Italy’s La Morte Viene Dallo Spazio (Death Comes from Space) has utterly triumphed with their debut album Trivial Visions! Taking the sound cultivated from their first ep Sky Over Giza, the group expands heavily on their psychedelic songwriting in ways that are truly creative and evolved.
It can be difficult to put this style of music into a category that’s easily understood but that’s what’s so good about it. The closest I could come up with is Trivial Visions is an eclectic/eccentric mix of Pink Floyd and Cirque Du Soleil coming together to create their interpretation of a Psychedelic Black Metal album with Progressive, Doom, and Stoner influences. In addition to the interesting songwriting is a range of fascinating production choices which at first sound a little strange but make sense for the types of sounds employed on the album. There are a lot of whirrings, theremins, samples, distorted motifs, and ambiance. At first, the sound will be jarring as the expected modern Metal tones and production aren’t really present and are replaced with something I could only equate to Spaghetti Sci-Fi Metal (in the same vein as a Spaghetti Western). It would be described as thin in the drums, thick in the bass, growling in the guitar, and drenched in ridiculous amounts of ambient echoes and delays.

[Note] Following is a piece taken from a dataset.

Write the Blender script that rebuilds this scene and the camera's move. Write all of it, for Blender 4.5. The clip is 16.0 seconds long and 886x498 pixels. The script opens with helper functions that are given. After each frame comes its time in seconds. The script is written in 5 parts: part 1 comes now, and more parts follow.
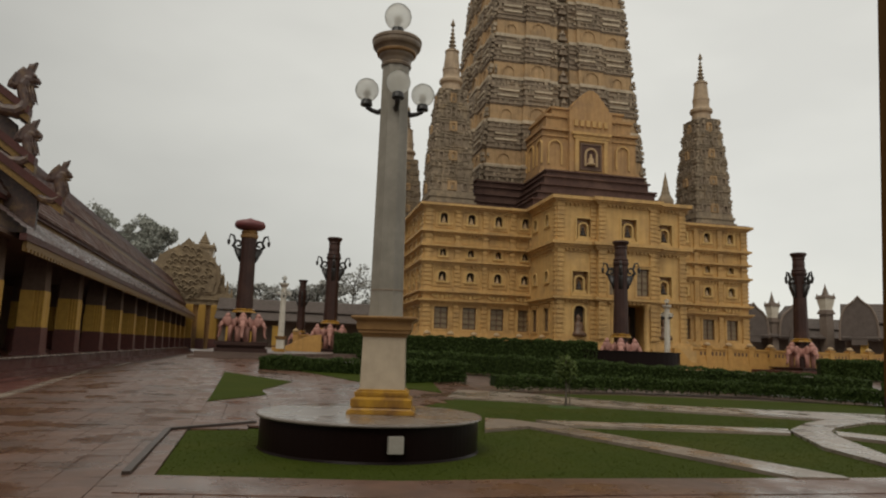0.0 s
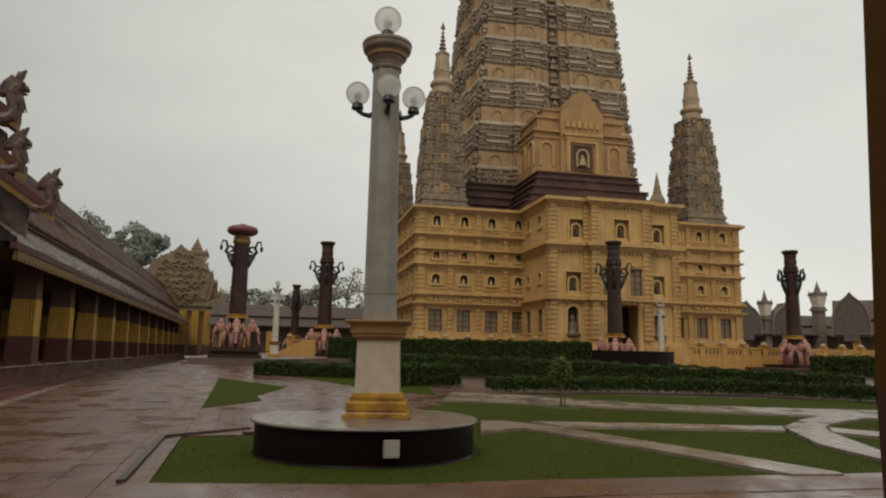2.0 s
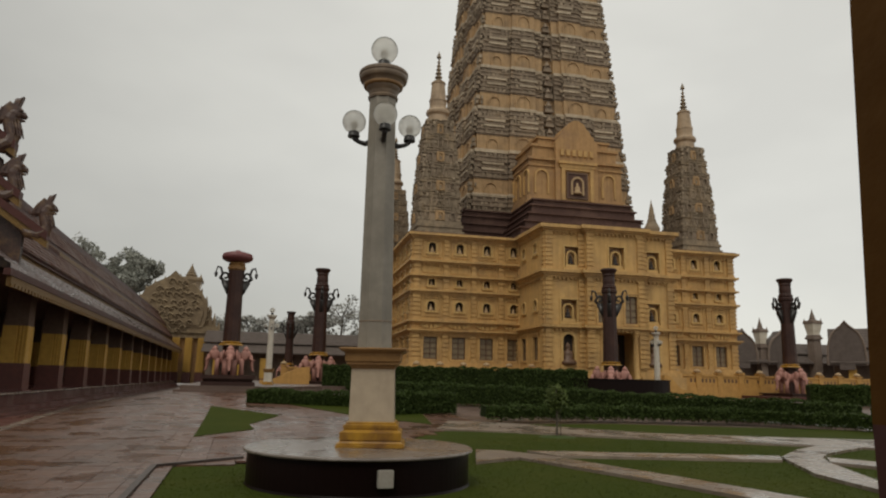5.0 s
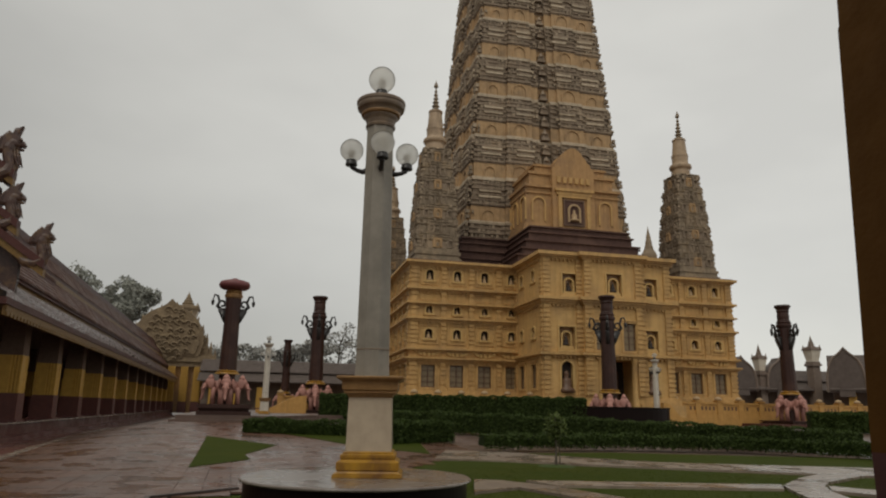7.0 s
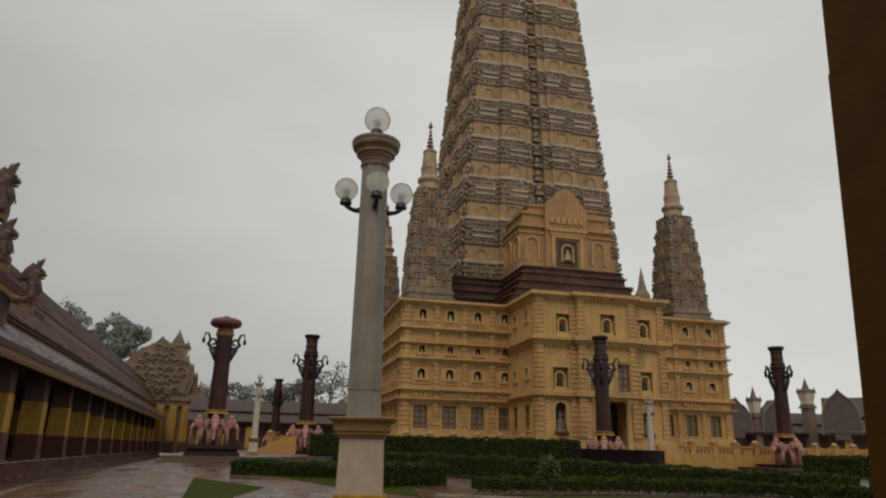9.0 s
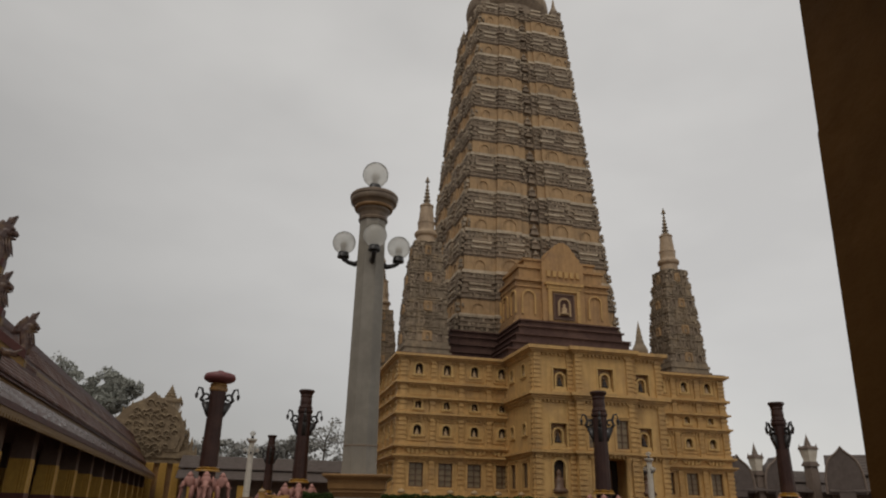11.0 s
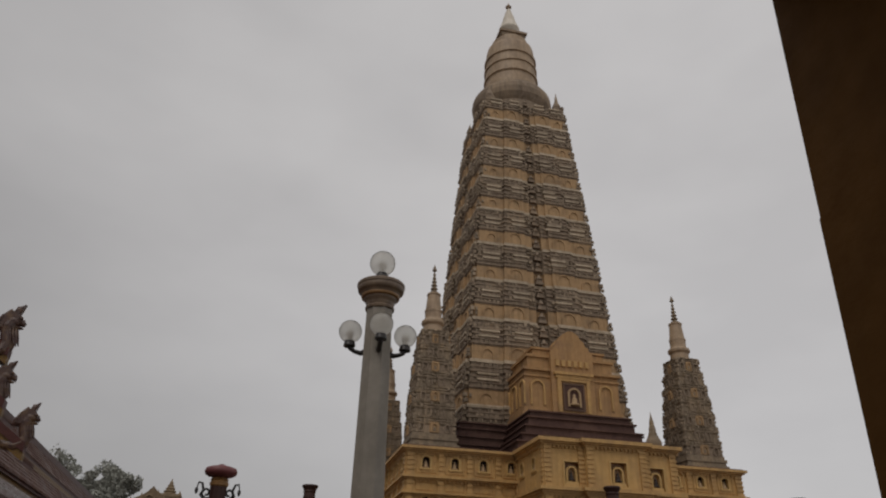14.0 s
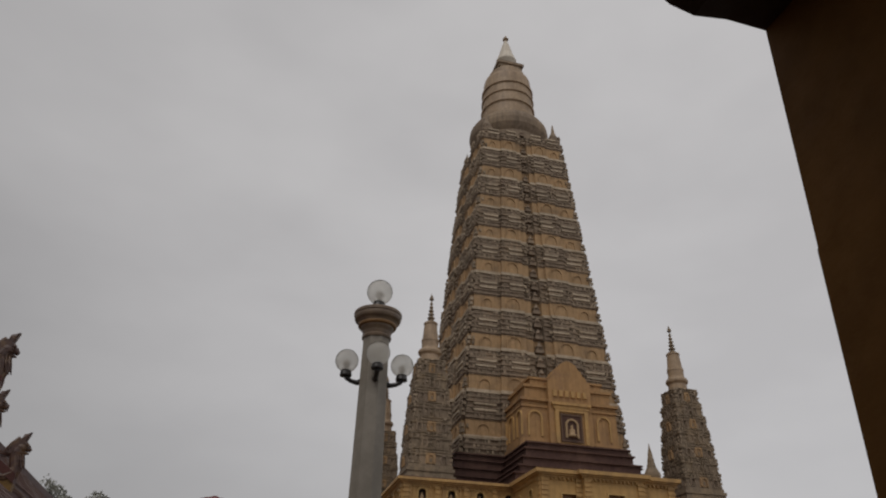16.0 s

The album begins with the instrumental mid-tempo “Lost Horizon” that engulfs the listener with chorused bass tones, delay-laden guitars, and processive percussion, building into a crescendo of Black Metal style riffs and fast kick drums. The sound staging is excellent and dramatic with this opener as it begins with the sparsity of traveling a dark road at night to the helplessness of being abducted by aliens, theremin whirrs ascending and descending all the while.
The transition into the danceable title track “Trivial Visions” picks up right where Horizon left off, this time with a cavernous flute and odd time signatures. After about a minute the track slams into a high-toned distorted bassline paired with a groovy drum pattern while vocalist Melissa Crema recites a story in the background. This is probably where I have a slight problem with the album, her vocals are a little too quiet to make out what she’s singing clearly but at the same time that effect works in a way as it makes her voice a part of the ambiance rather than the lead feature.
“Cursed Invader” and “Oracolo Della Morte” sees the band plateau a little with the main theme of the tracks repeating as an ensemble of motifs, effects and noises flutter about as though the band has descended into the unstructured chaos of a jam session.
We are then led to the track “Ashes” that starts to get into doomy territory as the guitars thicken up into a thick fuzz but retains the motifs of sound carried by the previous tracks with the vocals coming back in, ending in a thrashy, cracked af pairing of guitar solos.
From here I’ll quit with the blow-by-blow report of the songs, mainly to save some surprises for potential listeners. Though what is incredible to hear on this release is how far the band has come in its development. Their previous releases were relatively straightforward if a little odd (in a good way). Trivial Visions is an interpretation of many musical styles glued together to make something somewhat unhinged and out of control while at the same time playing by their own rule book, an exercise in how far a band can be pushed creatively.
As much as I loved the album, the only thing I would have liked to have heard is a little less in the way of jamming and more in the way of focused ideas. Tracks like Trivial Visions nail what I’m talking about so hard! Otherwise that critique should be taken lightly as this is one of the most unique albums I’ve heard in the past year. They’re now my favorite Italian band.
It’s Roswell in your speaker system, The aliens have come to probe your ears and probe your… other areas. A truly unique and interesting body of work that deserves the genre I’ve made specifically for it: Spaghetti Sci-Fi Metal.